Was just reading a thread concerning the verbs "go" and "come" among others. The sentence I'm using is "You can go play." Wondering how to diagram the "go." Initially I wanted to use "go play" as the intransitive verb but now I'm thinking there should really be an "and" between "go" and "play." Any thoughts on diagramming this sentence?
As a Brit, I only learned diagramming as it was adopted by Noam Chomsky in Syntactic Structures. However, ‘go play’ in your is a kind of slang.
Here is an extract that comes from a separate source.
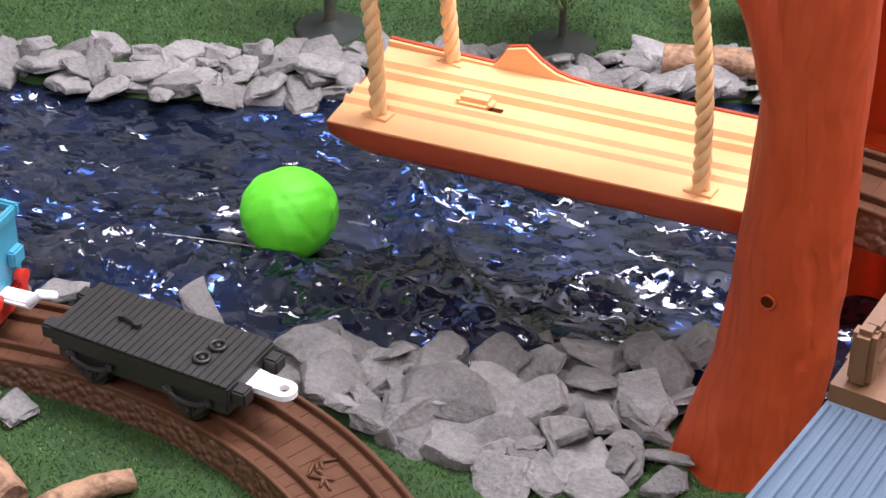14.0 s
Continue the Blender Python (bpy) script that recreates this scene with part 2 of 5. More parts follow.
def sharp_smooth(ob, angle=35):
    me = ob.data
    for p in me.polygons:
        p.use_smooth = True
    me.set_sharp_from_angle(angle=radians(angle))
    return ob


def flat_mesh(name, verts, faces, material, parent=None, label=""):
    me = bpy.data.meshes.new(name)
    me.from_pydata([tuple(v) for v in verts], [], faces)
    me.materials.append(material)
    ob = new(name, me)
    if parent is not None:
        ob.parent = parent
    return tagged(ob, label)


def box(bm, x0, y0, z0, x1, y1, z1, bevel=0.0):
    r = bmesh.ops.create_cube(bm, size=1)
    m = Matrix.Translation(((x0 + x1) / 2, (y0 + y1) / 2, (z0 + z1) / 2)) @ Matrix.Diagonal((x1 - x0, y1 - y0, z1 - z0, 1))
    bmesh.ops.transform(bm, matrix=m, verts=r["verts"])
    if bevel:
        es = {e for v in r["verts"] for e in v.link_edges}
        bmesh.ops.bevel(bm, geom=list(es), offset=bevel, segments=2, affect="EDGES")
    return bm


def tube(bm, pts, radii, seg=10, cap=True):
    """A round limb through points with a radius at each."""
    rings, pts = [], [Vector(p) for p in pts]
    for i, p in enumerate(pts):
        d = (pts[min(i + 1, len(pts) - 1)] - pts[max(i - 1, 0)]).normalized()
        a = d.orthogonal().normalized() if i == 0 else (a - a.dot(d) * d).normalized()
        b = d.cross(a)
        r = radii[i] if hasattr(radii, "__len__") else radii
        rings.append([bm.verts.new(p + r * (math.cos(k * math.tau / seg) * a + math.sin(k * math.tau / seg) * b)) for k in range(seg)])
    for r0, r1 in zip(rings, rings[1:]):
        for k in range(seg):
            bm.faces.new((r0[k], r0[(k + 1) % seg], r1[(k + 1) % seg], r1[k]))
    if cap:
        bm.faces.new(rings[0][::-1])
        bm.faces.new(rings[-1])
    return rings


def spline(pts, n):
    """n points along a Catmull-Rom curve."""
    p = [Vector(q) for q in pts]
    p = [2 * p[0] - p[1], *p, 2 * p[-1] - p[-2]]
    out = []
    for k in range(n):
        u = k / (n - 1) * (len(p) - 3)
        i = min(int(u), len(p) - 4)
        t = u - i
        a, b, c, d = p[i : i + 4]
        out.append(0.5 * (2 * b + (c - a) * t + (2 * a - 5 * b + 4 * c - d) * t * t + (3 * b - a - 3 * c + d) * t**3))
    return out


# ---- ground, water and backdrop ----
FAR_BANK = [(-140, 56), (-120, 62), (-110, 66), (-102, 72), (-90, 79), (-73, 87.5), (-61, 93), (-53, 97.5), (-46.5, 104), (-41, 109), (-34, 113), (-28, 121.5), (-24, 126), (-17, 132), (-11, 138), (-8, 146)]
NEAR_BANK = [(16, 146), (13.5, 138), (11.5, 134), (7.6, 129), (3, 123.5), (-1, 118), (-3, 115.5), (-9, 114.5), (-16.8, 112), (-21.8, 106), (-30, 96.3), (-36.8, 88.8), (-41.8, 84.7), (-50, 75.5), (-59, 65.5), (-71.5, 56), (-77, 51.5), (-84.5, 48.8), (-88, 47.6), (-93, 48.2), (-105, 47), (-140, 38)]
RIVER = np.array(FAR_BANK + NEAR_BANK, float)


def river_depth(x, y):
    """Signed distance in centimetres to the bank, positive inside the river (arrays)."""
    x, y = np.asarray(x, float), np.asarray(y, float)
    inside, dist = np.zeros(x.shape, bool), np.full(x.shape, 1e9)
    for (ax, ay), (bx, by) in zip(RIVER, np.roll(RIVER, -1, 0)):
        cross = (ay > y) != (by > y)
        inside ^= cross & (x < (bx - ax) * (y - ay) / (by - ay + 1e-12) + ax)
        t = np.clip(((x - ax) * (bx - ax) + (y - ay) * (by - ay)) / ((bx - ax) ** 2 + (by - ay) ** 2), 0, 1)
        dist = np.minimum(dist, np.hypot(x - ax - t * (bx - ax), y - ay - t * (by - ay)))
    return np.where(inside, dist, -dist)


def waves(x, y, seed, scale, octaves=4, gain=0.5):
    """Smooth value noise on arrays, about -1 to 1."""
    rng = np.random.RandomState(seed)
    table, out, amp, total = rng.rand(256, 256) * 2 - 1, 0, 1.0, 0
    for o in range(octaves):
        u, v = x / scale * 2**o + 31.7 * o, y / scale * 2**o + 17.3 * o
        i, j = np.floor(u).astype(int), np.floor(v).astype(int)
        f, g = u - i, v - j
        f, g = f * f * (3 - 2 * f), g * g * (3 - 2 * g)
        a, b = table[i % 256, j % 256], table[(i + 1) % 256, j % 256]
        c, d = table[i % 256, (j + 1) % 256], table[(i + 1) % 256, (j + 1) % 256]
        out = out + amp * ((a * (1 - f) + b * f) * (1 - g) + (c * (1 - f) + d * f) * g)
        total, amp = total + amp, amp * gain
    return out / total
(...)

It could be short for two propositions with slightly differing syntax.
- You can go [and you can] play
- You can go [in order to] play
Sentence 1. is essentially two imperative main clauses, of which the main verb is ‘can’, joined by the conjunction ‘and’. Sentence 2. expresses purpose, with a main clause in the imperative, followed by a subordinate clause with its subordinating conjunction left to be understood.
Whichever it may be, the children are certainly expected to do two things rather than one: to leave the room (or at least the vicinity of their carers, leaving them in peace) and then play.
But there is another related expression with ‘go’.
Go hang. Or Go take a running jump. Or there are other fruitier versions I need not mention and certainly would not attempt to diagram.
In this case nobody is being asked to go anywhere or do anything, other than shut up. It is probably best left as a form of slang expletive.